During its existence, CAMI has represented a very large number of active classical artists worldwide, including singers Leontyne Price, Elisabeth Schwarzkopf, Renata Tebaldi, Mario Lanza, Mohammed Fairouz, Jussi Björling, John McCormack, Richard Tucker, Paul Robeson, and George London; pianists Vladimir Horowitz, Ronald Turini, Aleksey Sultanov, Arturo Benedetti Michelangeli, and Van Cliburn; violinists Jascha Heifetz, Yehudi Menuhin, Eugene Sarbu and Tossy Spivakovsky; and conductors Leonard Bernstein, Herbert von Karajan, and Otto Klemperer.

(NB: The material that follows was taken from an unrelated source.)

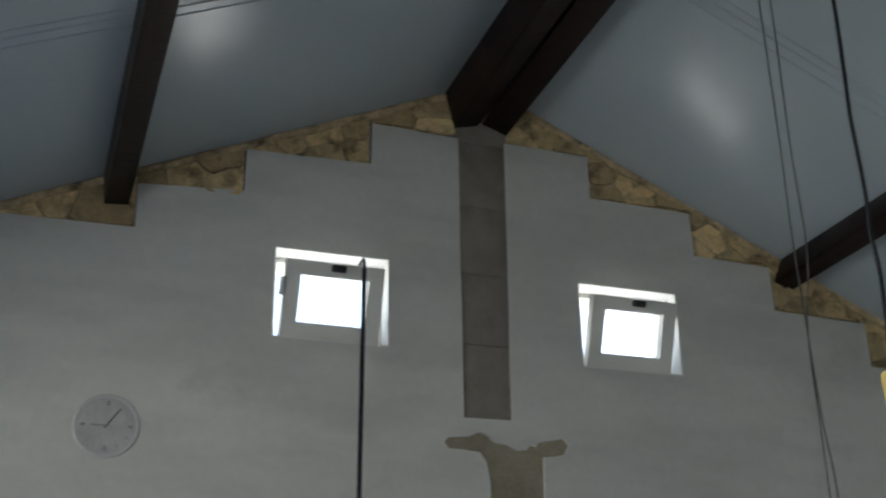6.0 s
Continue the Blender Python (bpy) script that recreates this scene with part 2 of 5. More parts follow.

Composers Sergei Prokofiev, Igor Stravinsky, and Aaron Copland were managed by CAMI when they appeared as performers. The agency's contemporary roster included conductors Seiji Ozawa, Valery Gergiev and Mirga Gražinytė-Tyla; singers Isabel Leonard, Russell Thomas and Brenda Rae; and pianist Maurizio Pollini.

British music commentator Norman Lebrecht criticized CAMI and Ronald A. Wilford for what Lebrecht deemed to be their overly pervasive influence on conductor salaries, and the limited time music directors spent with orchestras.